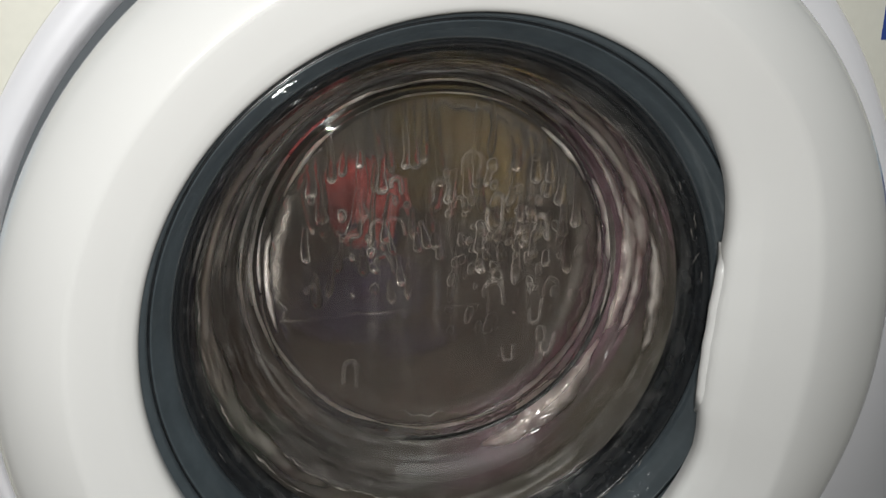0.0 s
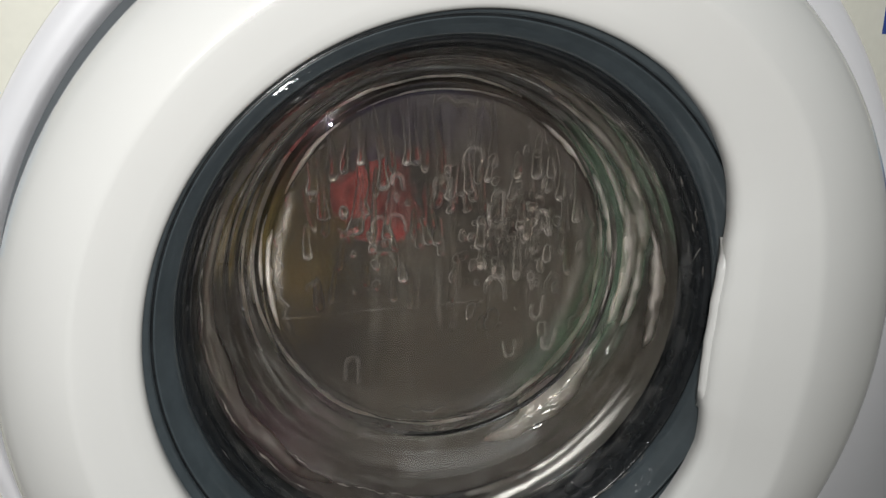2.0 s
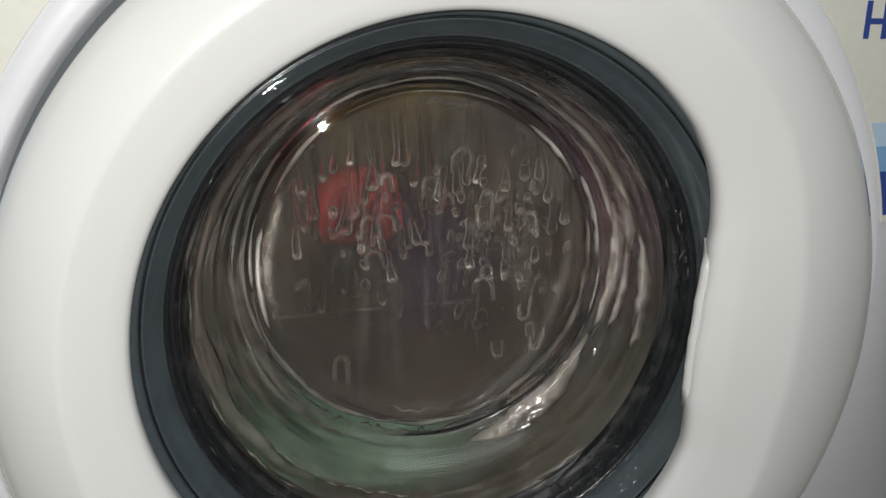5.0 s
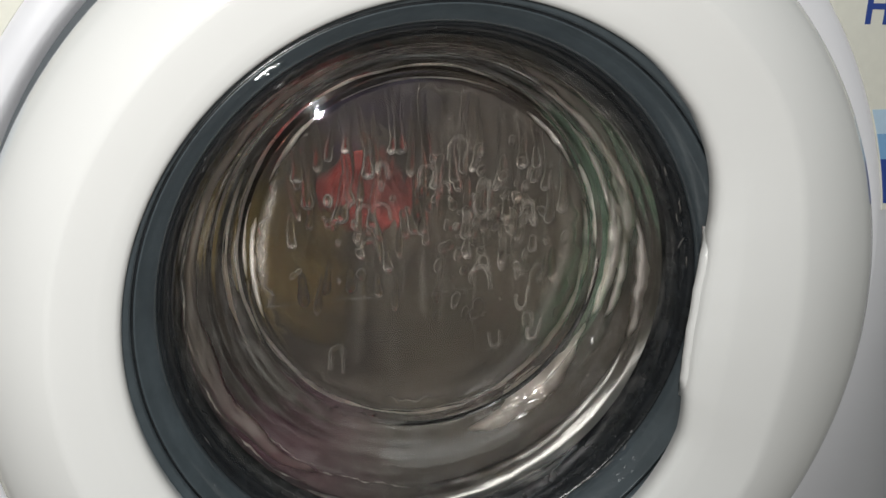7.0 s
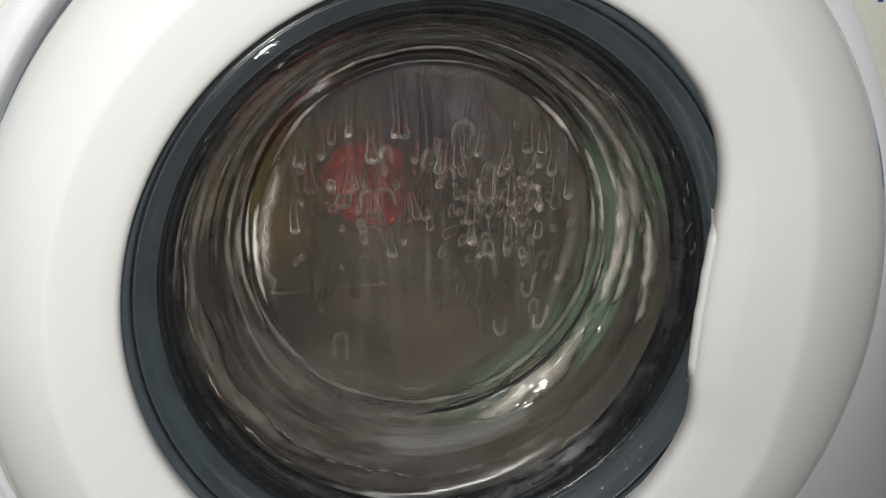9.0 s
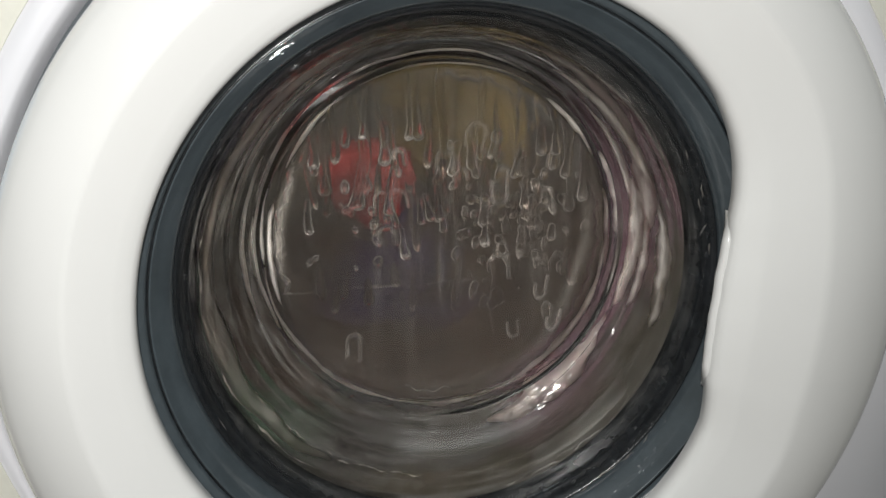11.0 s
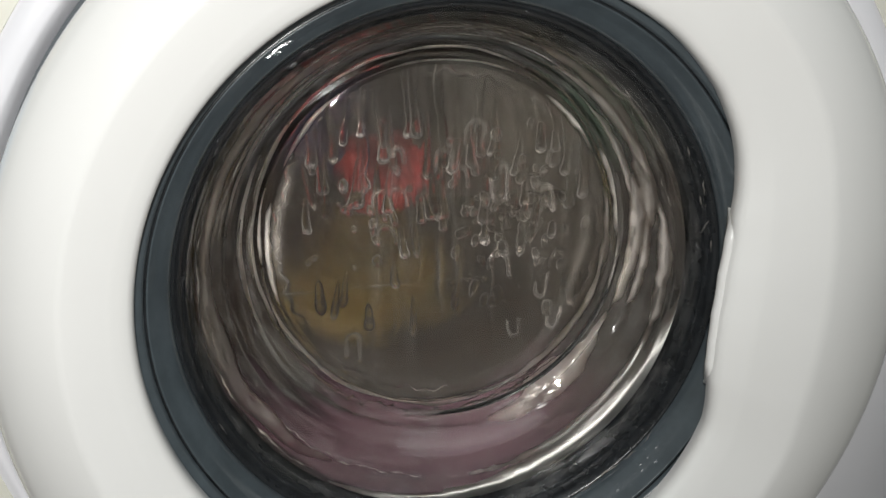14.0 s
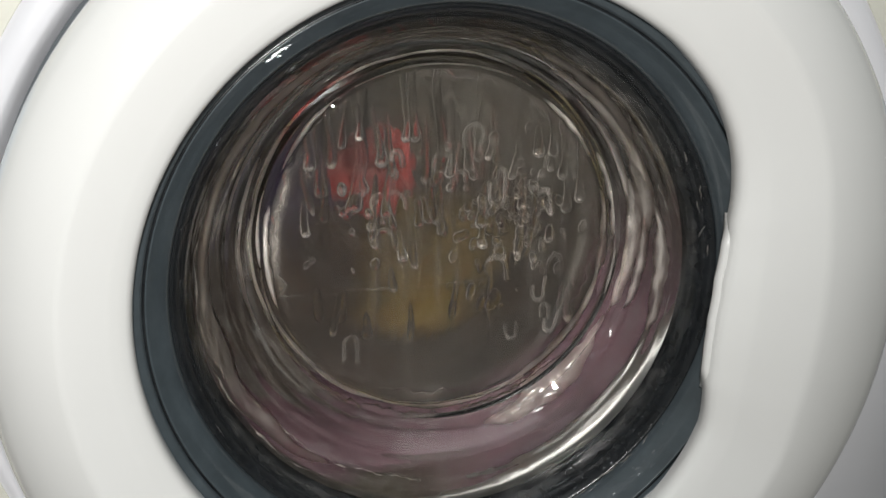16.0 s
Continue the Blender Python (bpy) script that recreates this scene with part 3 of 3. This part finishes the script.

○ ○ ○ ○ ○ ○ ○

- **Short task**
Go through the material above and print all of it exactly, except the pictures.

- **Reply to the task**
0.0 s
2.0 s
5.0 s
7.0 s
9.0 s
11.0 s
14.0 s
16.0 s
Continue the Blender Python (bpy) script that recreates this scene with part 3 of 3. This part finishes the script.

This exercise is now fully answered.